▶ [Exercise]
Write out the data below exactly as given, without any of its pictures.

▶ [Provided material]
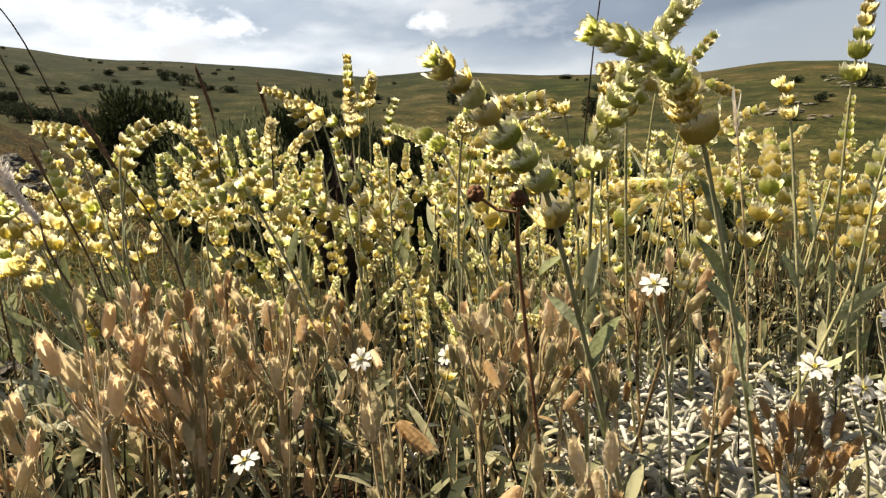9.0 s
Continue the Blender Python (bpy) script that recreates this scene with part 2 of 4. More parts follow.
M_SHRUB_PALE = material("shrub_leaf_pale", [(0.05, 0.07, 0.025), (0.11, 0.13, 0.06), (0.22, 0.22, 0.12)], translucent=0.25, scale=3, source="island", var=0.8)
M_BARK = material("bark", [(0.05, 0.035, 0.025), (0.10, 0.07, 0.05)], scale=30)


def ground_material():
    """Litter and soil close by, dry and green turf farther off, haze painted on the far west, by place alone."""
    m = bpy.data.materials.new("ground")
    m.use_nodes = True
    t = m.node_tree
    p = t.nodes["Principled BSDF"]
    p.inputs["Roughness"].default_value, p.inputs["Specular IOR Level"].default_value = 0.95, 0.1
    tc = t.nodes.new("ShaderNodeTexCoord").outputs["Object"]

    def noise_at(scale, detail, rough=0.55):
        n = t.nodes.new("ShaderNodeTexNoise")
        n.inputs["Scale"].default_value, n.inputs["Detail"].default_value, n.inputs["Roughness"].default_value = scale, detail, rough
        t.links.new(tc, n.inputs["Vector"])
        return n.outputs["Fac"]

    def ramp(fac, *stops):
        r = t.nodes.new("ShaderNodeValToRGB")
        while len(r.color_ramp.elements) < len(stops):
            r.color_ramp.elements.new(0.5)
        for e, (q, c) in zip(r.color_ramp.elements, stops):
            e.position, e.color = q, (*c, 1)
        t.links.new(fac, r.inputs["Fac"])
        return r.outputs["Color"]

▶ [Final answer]
9.0 s
Continue the Blender Python (bpy) script that recreates this scene with part 2 of 4. More parts follow.
M_SHRUB_PALE = material("shrub_leaf_pale", [(0.05, 0.07, 0.025), (0.11, 0.13, 0.06), (0.22, 0.22, 0.12)], translucent=0.25, scale=3, source="island", var=0.8)
M_BARK = material("bark", [(0.05, 0.035, 0.025), (0.10, 0.07, 0.05)], scale=30)


def ground_material():
    """Litter and soil close by, dry and green turf farther off, haze painted on the far west, by place alone."""
    m = bpy.data.materials.new("ground")
    m.use_nodes = True
    t = m.node_tree
    p = t.nodes["Principled BSDF"]
    p.inputs["Roughness"].default_value, p.inputs["Specular IOR Level"].default_value = 0.95, 0.1
    tc = t.nodes.new("ShaderNodeTexCoord").outputs["Object"]

    def noise_at(scale, detail, rough=0.55):
        n = t.nodes.new("ShaderNodeTexNoise")
        n.inputs["Scale"].default_value, n.inputs["Detail"].default_value, n.inputs["Roughness"].default_value = scale, detail, rough
        t.links.new(tc, n.inputs["Vector"])
        return n.outputs["Fac"]

    def ramp(fac, *stops):
        r = t.nodes.new("ShaderNodeValToRGB")
        while len(r.color_ramp.elements) < len(stops):
            r.color_ramp.elements.new(0.5)
        for e, (q, c) in zip(r.color_ramp.elements, stops):
            e.position, e.color = q, (*c, 1)
        t.links.new(fac, r.inputs["Fac"])
        return r.outputs["Color"]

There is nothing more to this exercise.